Diese Entwicklungen zusammen bewirken, dass die mobile, ortsbezogene Internetnutzung künftig massiv zunehmen wird. Für den Nutzer bedeutet dies,
- dass die Alltagsrelevanz der Internetnutzung nochmals deutlich größer wird,
- dass Nutzer zunehmend „always on(line)“ sein und Inhalte sowohl zeitnah als auch nach der eigenen Zeitökonomie abrufen werden
- dass sich auf den real erlebten Allag eine Reihe von virtuellen Informationen und Beziehungen quasi wie eine neue Ebene („Layer“) legen und
- dass reale und virtuelle Kommunikation (sowohl „business to customer“ als auch „customer to customer“) viel enger zusammenwachsen
Für die Anbieter klassischer Internetseiten bedeutet dies, dass sie sich entscheiden müssen, wie sie sich auf diesem neuen Markt der serviceorientierten, mobilen und ortsbezogenen Internetnutzung positionieren können (oder müssen / wollen) oder ob sie sich in Zukunft auf die klassischen Angebote der desktoporientierten Information und Kommunikation beschränken.
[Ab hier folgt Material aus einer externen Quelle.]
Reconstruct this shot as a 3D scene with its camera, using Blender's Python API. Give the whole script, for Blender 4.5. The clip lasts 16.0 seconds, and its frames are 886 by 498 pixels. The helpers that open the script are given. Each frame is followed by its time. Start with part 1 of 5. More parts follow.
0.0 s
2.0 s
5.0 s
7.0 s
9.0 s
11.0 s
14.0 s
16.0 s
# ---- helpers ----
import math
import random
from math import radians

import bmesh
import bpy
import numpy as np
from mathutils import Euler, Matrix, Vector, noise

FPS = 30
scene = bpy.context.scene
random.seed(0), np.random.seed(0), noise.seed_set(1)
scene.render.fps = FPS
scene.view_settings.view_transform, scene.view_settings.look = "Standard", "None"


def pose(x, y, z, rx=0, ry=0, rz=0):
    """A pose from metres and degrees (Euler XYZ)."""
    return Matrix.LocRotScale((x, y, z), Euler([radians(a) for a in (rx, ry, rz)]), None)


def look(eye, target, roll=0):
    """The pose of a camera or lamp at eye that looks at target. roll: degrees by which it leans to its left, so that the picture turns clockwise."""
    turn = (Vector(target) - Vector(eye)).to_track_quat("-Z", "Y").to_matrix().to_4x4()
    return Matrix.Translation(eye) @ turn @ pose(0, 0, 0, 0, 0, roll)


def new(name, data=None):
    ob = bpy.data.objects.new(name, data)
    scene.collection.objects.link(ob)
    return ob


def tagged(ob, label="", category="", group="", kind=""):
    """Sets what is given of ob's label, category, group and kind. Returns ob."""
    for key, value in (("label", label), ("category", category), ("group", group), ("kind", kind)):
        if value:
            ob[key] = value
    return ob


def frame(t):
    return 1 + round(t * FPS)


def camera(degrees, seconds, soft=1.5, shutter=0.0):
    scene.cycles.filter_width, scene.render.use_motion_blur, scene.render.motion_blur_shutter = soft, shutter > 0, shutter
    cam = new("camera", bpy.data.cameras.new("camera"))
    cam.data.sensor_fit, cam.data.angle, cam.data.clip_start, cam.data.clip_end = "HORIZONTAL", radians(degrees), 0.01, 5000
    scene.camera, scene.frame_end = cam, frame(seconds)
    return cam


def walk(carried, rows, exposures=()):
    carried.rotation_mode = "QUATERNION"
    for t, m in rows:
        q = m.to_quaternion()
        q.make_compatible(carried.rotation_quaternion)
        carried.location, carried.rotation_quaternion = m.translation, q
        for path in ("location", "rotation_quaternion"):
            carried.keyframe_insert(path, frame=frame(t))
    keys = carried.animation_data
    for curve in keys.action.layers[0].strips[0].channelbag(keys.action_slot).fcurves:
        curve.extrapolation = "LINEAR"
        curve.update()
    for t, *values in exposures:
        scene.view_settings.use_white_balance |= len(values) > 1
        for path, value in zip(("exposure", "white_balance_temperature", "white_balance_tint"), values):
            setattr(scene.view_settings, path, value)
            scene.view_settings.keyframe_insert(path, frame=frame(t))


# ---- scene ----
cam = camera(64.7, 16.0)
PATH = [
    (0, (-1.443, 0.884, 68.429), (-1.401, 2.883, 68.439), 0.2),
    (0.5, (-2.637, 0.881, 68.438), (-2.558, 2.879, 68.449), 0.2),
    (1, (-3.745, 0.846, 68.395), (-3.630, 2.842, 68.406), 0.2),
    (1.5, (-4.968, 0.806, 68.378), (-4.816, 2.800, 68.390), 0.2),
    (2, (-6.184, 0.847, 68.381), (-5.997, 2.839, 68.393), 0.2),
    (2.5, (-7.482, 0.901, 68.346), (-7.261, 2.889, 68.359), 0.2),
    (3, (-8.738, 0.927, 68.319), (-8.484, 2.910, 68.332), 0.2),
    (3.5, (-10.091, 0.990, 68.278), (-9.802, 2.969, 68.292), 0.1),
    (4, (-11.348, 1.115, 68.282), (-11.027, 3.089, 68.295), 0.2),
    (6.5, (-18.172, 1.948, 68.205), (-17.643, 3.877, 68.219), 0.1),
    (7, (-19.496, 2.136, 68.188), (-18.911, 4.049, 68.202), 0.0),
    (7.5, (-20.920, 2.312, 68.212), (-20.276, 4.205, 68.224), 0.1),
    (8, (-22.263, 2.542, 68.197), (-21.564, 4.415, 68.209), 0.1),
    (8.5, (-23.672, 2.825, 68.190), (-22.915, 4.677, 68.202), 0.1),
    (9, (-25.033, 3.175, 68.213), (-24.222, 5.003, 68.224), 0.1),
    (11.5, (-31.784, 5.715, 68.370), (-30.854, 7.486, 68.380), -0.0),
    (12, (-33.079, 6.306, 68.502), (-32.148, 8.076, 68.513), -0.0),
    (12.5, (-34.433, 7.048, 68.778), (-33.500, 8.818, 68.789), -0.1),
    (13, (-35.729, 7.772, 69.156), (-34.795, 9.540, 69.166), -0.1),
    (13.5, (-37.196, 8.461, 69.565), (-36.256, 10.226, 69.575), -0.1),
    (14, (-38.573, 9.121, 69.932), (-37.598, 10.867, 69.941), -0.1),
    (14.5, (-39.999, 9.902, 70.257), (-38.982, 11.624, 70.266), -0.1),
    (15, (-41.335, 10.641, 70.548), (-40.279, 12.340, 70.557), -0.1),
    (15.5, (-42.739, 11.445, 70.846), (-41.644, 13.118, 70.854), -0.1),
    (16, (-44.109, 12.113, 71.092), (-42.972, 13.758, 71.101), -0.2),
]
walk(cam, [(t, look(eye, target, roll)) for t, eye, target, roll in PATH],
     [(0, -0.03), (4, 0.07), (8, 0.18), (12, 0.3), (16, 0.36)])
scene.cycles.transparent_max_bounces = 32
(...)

Sie müssen dabei bedenken, dass es künftig für viele User möglich werden wird, auf das stationäre Internet im Alltag komplett zu verzichten, so dass sie für diese User dann ganz erheblich an Relevanz verlieren. Der Charakter des Internet als eine Datenwolke wird durch die beschriebenen künftigen Benutzungsmuster unterstrichen: Der Content liegt in der Cloud und kann von überall her abgerufen werden – und zwar immer öfter genau dann, wenn und wo der Nutzer ihn konkret braucht.